Eight Tests You’ll Have to Pass that Demonstrate
You Have Become a Trusted Strategic Advisor:

  1. People remember what you say and quote you when you’re not in the room.
  2. People quote you in your presence.
  3. People tell your stories and share the lessons, giving you the credit.
  4. People tell your stories and share your lessons as though those stories and lessons belonged to them.
  5. Others seek your opinions and ideas, then share their agendas and beliefs with you in the hope of influencing you to influence the behaviors and decisions of others more senior than either of you.
  6. The boss asks others to run their stuff by you before running it by them.
  7. You are among the first called and the last consulted for important decisions.
  8. Meetings are held up waiting for you to arrive to make important contributions or interpretations of current events.

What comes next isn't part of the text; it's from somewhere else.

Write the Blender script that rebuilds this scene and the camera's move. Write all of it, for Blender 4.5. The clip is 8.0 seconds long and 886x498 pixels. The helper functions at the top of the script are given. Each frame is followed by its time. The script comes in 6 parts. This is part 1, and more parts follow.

Before You Seek to Become a Trusted
Strategic Advisor, Ask Yourself:

a. Do I have the stomach for the intense, conflict-ridden and often confrontational environment in which decisions are made at the senior levels of organizations?

b. Can I dispassionately assess the strengths, weaknesses, opportunities, options and threats to the organization from a variety of useful constructive perspectives (more than just the media)?

c. What is the real expertise, beyond my area of staff knowledge, that I bring to those who run my organization?

d. Will I commit to mastering the seven disciplines of the trusted strategic advisor and harness their power for my success and the success of those I advise?

e. How do I credibly and convincingly answer the question, “Why should the boss listen to me?”